**Work to be completed:**
Search the material for the string "carried" and copy each line where it occurs.
-- Start Records provided --
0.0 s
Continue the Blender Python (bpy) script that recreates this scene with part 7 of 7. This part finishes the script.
-- End Records provided --
-- Start Records provided --
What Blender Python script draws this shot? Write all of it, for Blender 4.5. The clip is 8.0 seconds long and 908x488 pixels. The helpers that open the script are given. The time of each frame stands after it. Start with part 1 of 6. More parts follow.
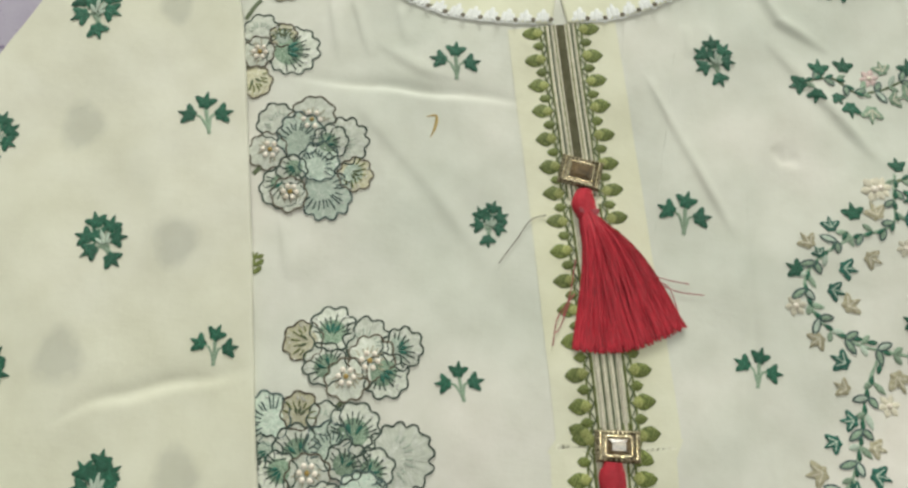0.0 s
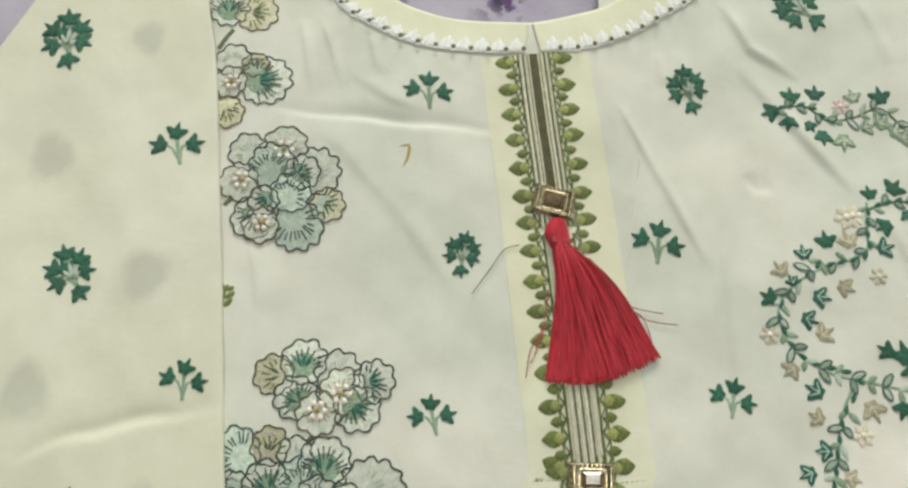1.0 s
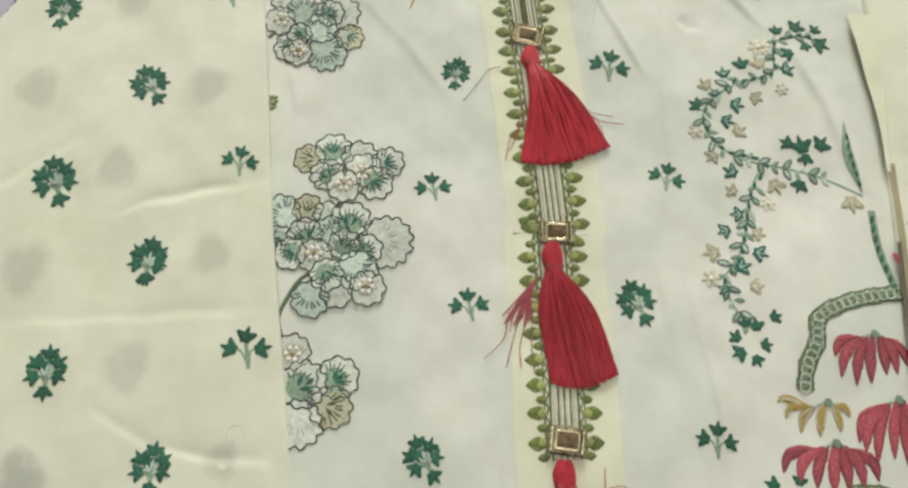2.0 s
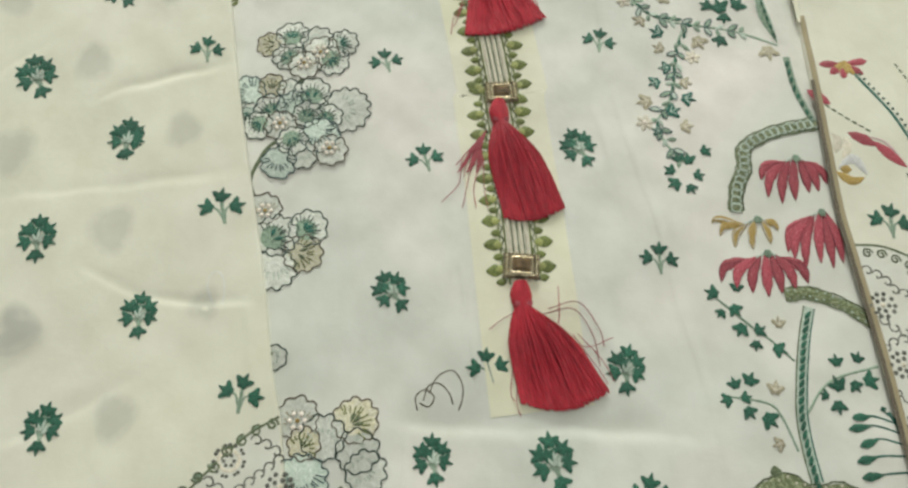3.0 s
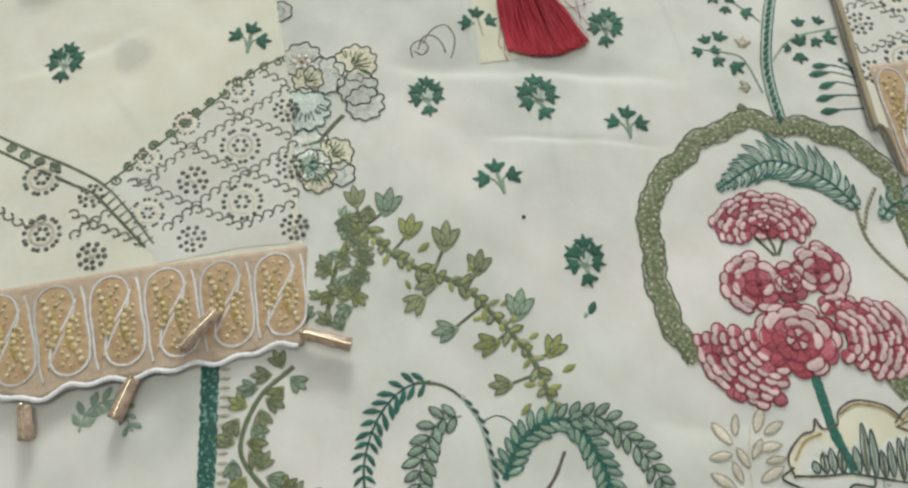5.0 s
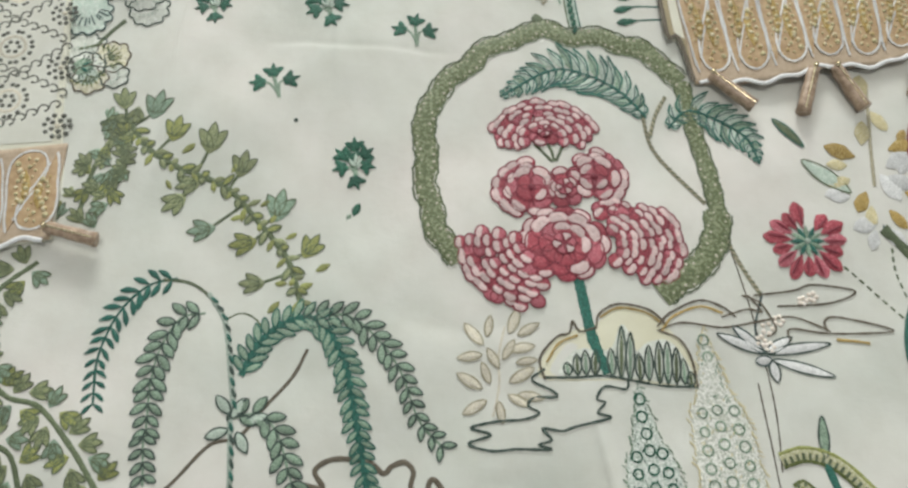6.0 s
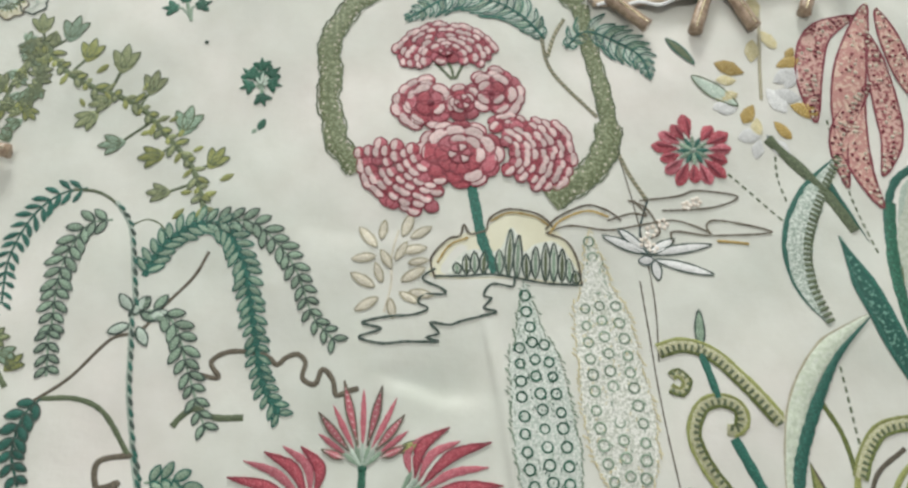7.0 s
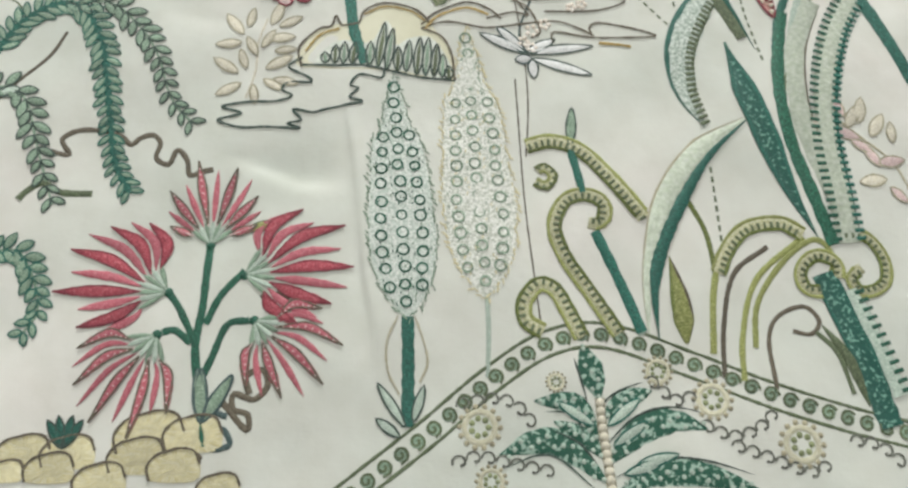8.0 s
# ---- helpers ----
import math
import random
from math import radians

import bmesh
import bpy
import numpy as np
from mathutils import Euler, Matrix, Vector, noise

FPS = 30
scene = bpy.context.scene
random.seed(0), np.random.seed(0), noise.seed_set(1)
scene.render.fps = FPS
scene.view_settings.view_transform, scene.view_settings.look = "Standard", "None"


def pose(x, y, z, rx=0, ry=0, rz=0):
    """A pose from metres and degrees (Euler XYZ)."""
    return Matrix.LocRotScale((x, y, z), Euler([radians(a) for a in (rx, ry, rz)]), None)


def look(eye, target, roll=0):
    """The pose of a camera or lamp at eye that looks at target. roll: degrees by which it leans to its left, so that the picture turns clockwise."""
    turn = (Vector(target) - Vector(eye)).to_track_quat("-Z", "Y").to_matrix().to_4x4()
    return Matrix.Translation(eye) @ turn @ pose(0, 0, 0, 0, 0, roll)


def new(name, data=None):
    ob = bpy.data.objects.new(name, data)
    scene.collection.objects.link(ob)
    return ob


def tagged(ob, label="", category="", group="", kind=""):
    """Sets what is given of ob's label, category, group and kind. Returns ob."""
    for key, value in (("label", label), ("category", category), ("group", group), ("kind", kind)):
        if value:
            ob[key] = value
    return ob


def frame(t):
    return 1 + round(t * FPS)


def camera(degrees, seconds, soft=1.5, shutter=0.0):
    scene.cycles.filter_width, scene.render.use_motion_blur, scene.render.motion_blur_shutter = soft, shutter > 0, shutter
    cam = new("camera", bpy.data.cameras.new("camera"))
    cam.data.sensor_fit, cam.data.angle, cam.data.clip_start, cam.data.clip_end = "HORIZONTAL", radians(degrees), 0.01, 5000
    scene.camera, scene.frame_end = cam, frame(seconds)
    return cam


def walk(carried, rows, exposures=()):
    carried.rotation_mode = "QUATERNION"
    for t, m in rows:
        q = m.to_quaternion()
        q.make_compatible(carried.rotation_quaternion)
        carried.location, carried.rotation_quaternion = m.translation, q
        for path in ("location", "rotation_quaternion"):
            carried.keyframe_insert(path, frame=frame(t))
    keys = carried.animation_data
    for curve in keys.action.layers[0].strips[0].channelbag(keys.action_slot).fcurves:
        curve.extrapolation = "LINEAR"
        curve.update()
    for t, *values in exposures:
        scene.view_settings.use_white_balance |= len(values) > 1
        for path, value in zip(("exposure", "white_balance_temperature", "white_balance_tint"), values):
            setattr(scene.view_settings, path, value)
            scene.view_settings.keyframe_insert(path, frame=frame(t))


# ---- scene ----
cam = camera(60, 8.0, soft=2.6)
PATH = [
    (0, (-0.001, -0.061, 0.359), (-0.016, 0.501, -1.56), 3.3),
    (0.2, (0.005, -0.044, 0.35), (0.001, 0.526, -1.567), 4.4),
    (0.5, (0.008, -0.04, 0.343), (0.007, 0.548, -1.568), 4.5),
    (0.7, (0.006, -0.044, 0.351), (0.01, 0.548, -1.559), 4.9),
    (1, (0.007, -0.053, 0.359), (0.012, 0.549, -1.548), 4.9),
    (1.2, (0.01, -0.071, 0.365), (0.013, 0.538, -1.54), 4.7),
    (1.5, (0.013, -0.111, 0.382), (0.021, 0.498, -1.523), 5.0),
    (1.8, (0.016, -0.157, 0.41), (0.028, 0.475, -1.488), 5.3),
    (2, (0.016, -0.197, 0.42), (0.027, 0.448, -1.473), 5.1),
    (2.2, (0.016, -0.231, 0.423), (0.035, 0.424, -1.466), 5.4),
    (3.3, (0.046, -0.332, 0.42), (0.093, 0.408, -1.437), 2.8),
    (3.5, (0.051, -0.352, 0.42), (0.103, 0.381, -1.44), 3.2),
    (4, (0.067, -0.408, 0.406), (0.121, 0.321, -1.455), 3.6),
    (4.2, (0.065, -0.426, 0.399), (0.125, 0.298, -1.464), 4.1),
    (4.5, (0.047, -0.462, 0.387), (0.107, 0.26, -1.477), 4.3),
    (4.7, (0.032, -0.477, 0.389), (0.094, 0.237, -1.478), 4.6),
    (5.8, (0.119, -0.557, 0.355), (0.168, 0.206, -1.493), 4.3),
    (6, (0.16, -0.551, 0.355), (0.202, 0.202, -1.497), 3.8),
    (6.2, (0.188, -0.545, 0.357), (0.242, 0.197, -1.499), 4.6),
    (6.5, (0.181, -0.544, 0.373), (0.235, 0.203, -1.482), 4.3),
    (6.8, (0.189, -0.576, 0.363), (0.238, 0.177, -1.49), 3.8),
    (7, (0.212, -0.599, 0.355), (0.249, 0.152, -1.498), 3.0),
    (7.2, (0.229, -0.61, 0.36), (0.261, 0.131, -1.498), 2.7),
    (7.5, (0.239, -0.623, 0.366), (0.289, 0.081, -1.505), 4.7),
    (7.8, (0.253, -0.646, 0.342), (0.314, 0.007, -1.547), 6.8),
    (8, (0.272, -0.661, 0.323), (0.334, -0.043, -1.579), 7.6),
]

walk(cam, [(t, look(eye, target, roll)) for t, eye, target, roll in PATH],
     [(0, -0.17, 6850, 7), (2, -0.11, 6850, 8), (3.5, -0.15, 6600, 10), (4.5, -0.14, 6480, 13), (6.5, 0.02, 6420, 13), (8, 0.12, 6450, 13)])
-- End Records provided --
**Solution to this task:**
def walk(carried, rows, exposures=()):
    carried.rotation_mode = "QUATERNION"
        q.make_compatible(carried.rotation_quaternion)
        carried.location, carried.rotation_quaternion = m.translation, q
            carried.keyframe_insert(path, frame=frame(t))
    keys = carried.animation_data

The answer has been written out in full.